Your site must have a header with a compelling logo included if possible. The look and feel of your site need to be professional, clean and neat. Adding some beautiful images and photos can make thing even better, but too many can draw your visitors’ attention away from your Adsense ads. For the navigation section the sidebar of your site, I would suggest you not using buttons; instead you should use simple text links for your navigation area. Make the color of your navigation links match your website.

Your site is displaying low content relevant Google ads frequently
This is one of the possible reasons as the AdSense ads that attract your visitors are those ads that are highly relevant to your content. One easiest way to get a quick understanding on the ad relevancy of your content pages is by visiting your site yourself. Browse every web page to see what ads show up in your AdSense units. If you still quite a number of low relevant ads show up, this might be one of the reasons pulling your AdSense revenue down.

You can then record down the urls of all the low relevant ads and use the Google AdSense Filter tool to stop these ads appear on your content pages.

Another way to find these low relevant ads is by using an AdSense preview tool. What the tool can do for you is it can give a list of AdSense ads that will potentially appear on each single web page. All you need to do is entering the main keyword or urls of each of your pages into the tool. From the AdSense ads list you generated, you may find some low relevant ads that you can filter out.

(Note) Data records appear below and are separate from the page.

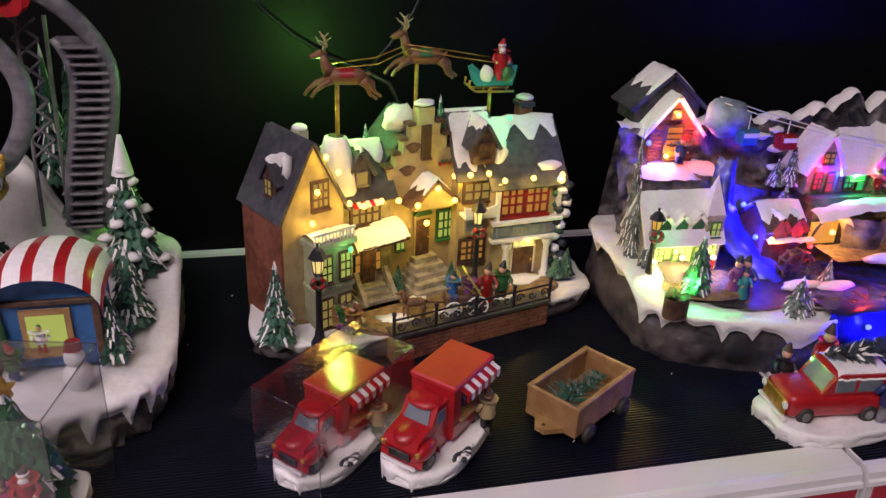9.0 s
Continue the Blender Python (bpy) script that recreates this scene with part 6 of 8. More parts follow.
    m = M(FIR)
    rnd = random.Random(6)
    for x, y in ((1.802, 0.14), (1.808, 0.137), (1.698, 0.248), (1.796, 0.138)):
        for q in range(8):
            m.ell((x + rnd.uniform(-0.008, 0.008), y + rnd.uniform(-0.003, 0.003), H(x, y) + 0.002), (0.004, 0.0016, 0.0014), 6, 5, 0.6)
    part("shrub", m, th)
    m = M(SNOW)
    m.ell((2.012, 0.15, Z + 0.066), (0.012, 0.012, 0.014), 12, 9)
    m.ell((2.012, 0.149, Z + 0.085), (0.0085, 0.0085, 0.009), 12, 9)
    m.use(DEEPRED)
    m.cyl((2.012, 0.149, Z + 0.092), (2.012, 0.15, Z + 0.1), 0.0075, 0.006, 12)
    part("snowman", m, th, "small white snowman")
    led(1.738, 0.3, Z + 0.245, 0.006, (0.3, 0.3, 1))


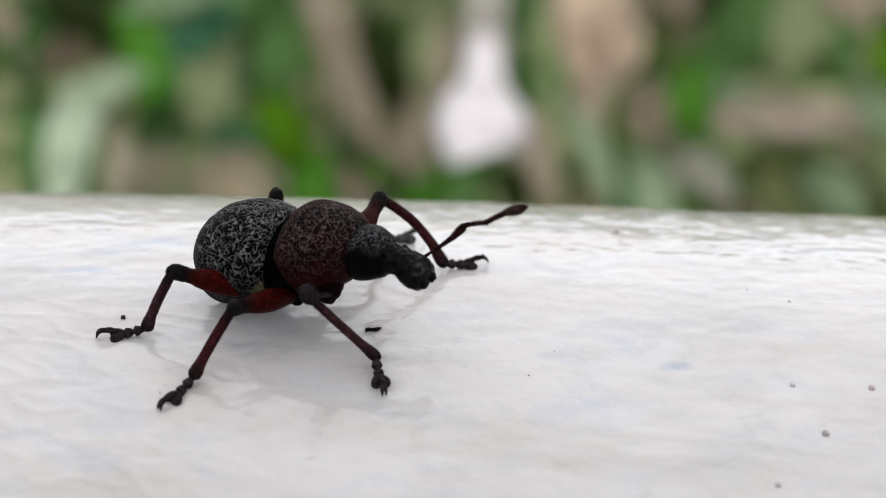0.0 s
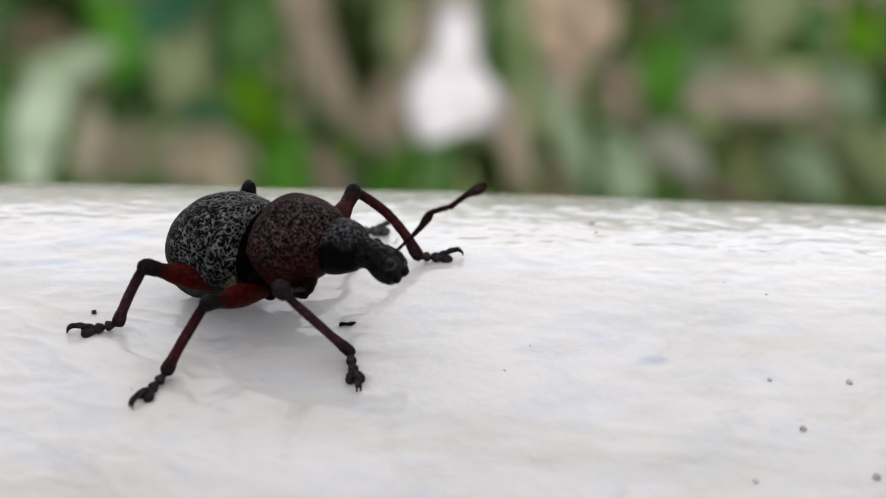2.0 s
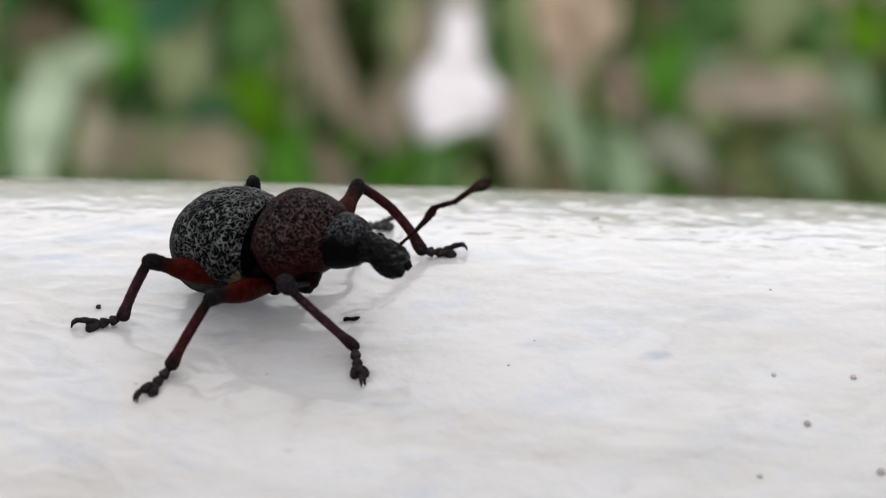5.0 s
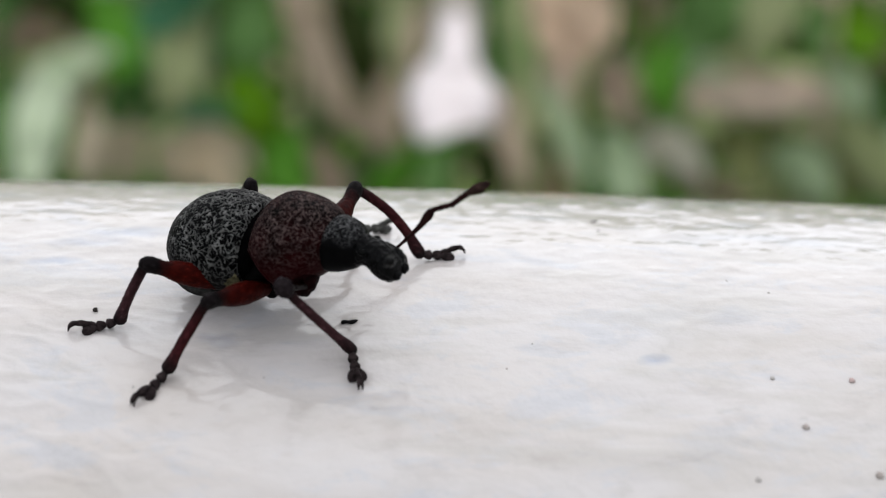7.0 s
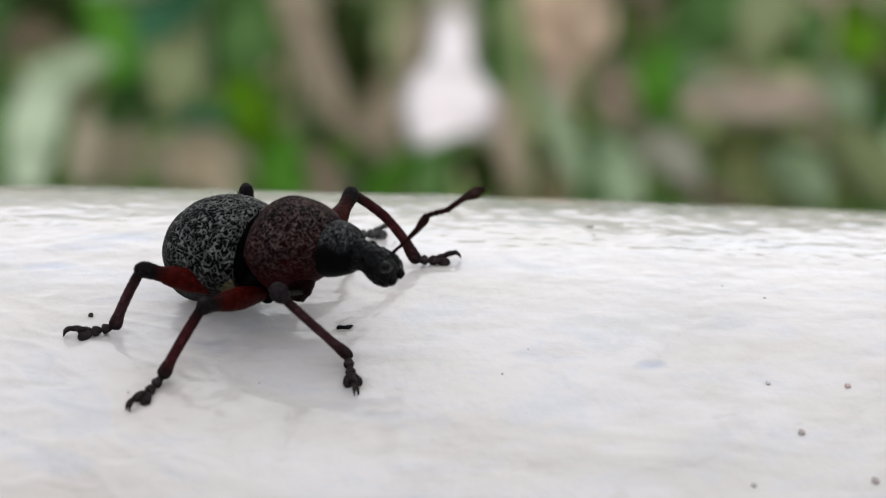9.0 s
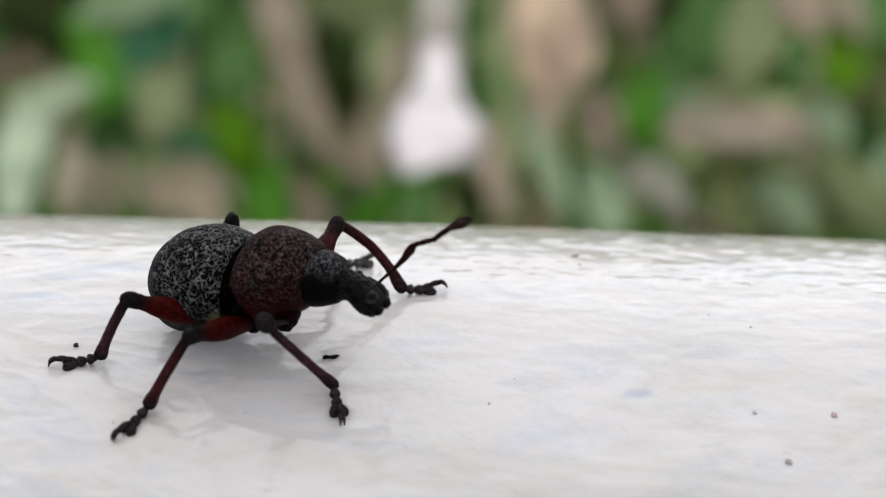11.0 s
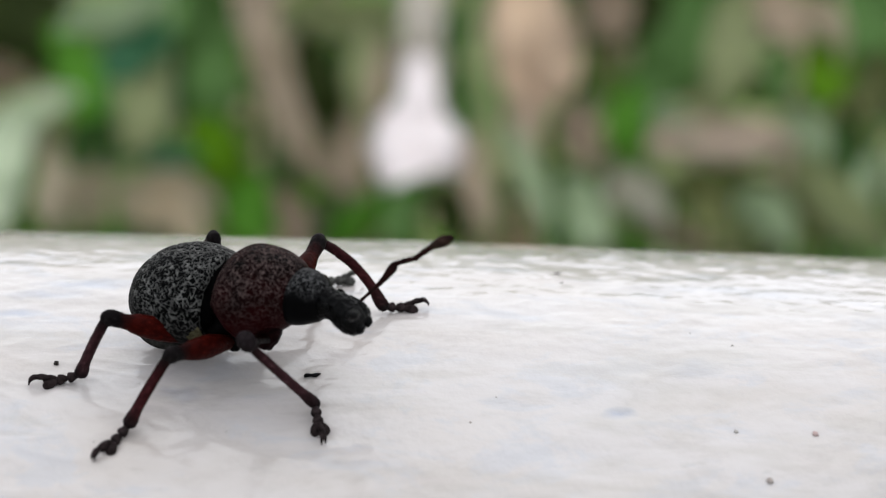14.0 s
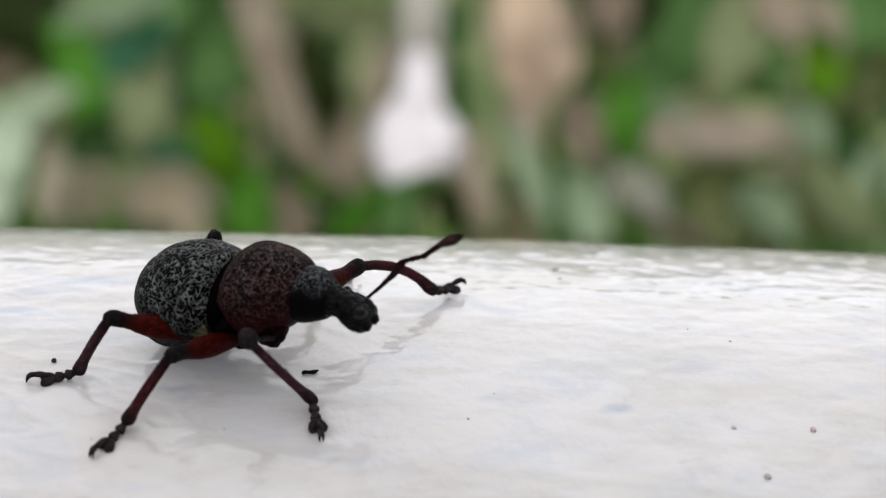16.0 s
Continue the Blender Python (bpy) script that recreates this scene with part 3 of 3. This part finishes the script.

Other possible reasons for poor AdSense performance

You opted for image ads when generate AdSense ad code - Part of the time, image ads will show up on your content pages. This isn't help actually. Firstly image ads are proven to be low click-through rate and secondly Google seems like has far lesser image ad inventory compared with text ad inventory, so you might be getting irrelevant images showing up on your pages.

You don't place enough AdSense ad units in your content pages - A lot of web publishers put only one AdSense ad unit with their article content. But, from what I learned from the experts, we can actually have two AdSense ad units placed within an article. The first unit place on the top left of the article body content just below the article title but align with the first sentence of the body content. And another AdSense unit display on just below the end of the content. And then you may also make use of Adsense link ads. Place one AdSense link ad unit on the navigation section of each of your web pages, match it well with your navigation links and you will earn extra revenue from the AdSense link ads.

Low traffic - This one you may have known it when you find you AdSense revenue little.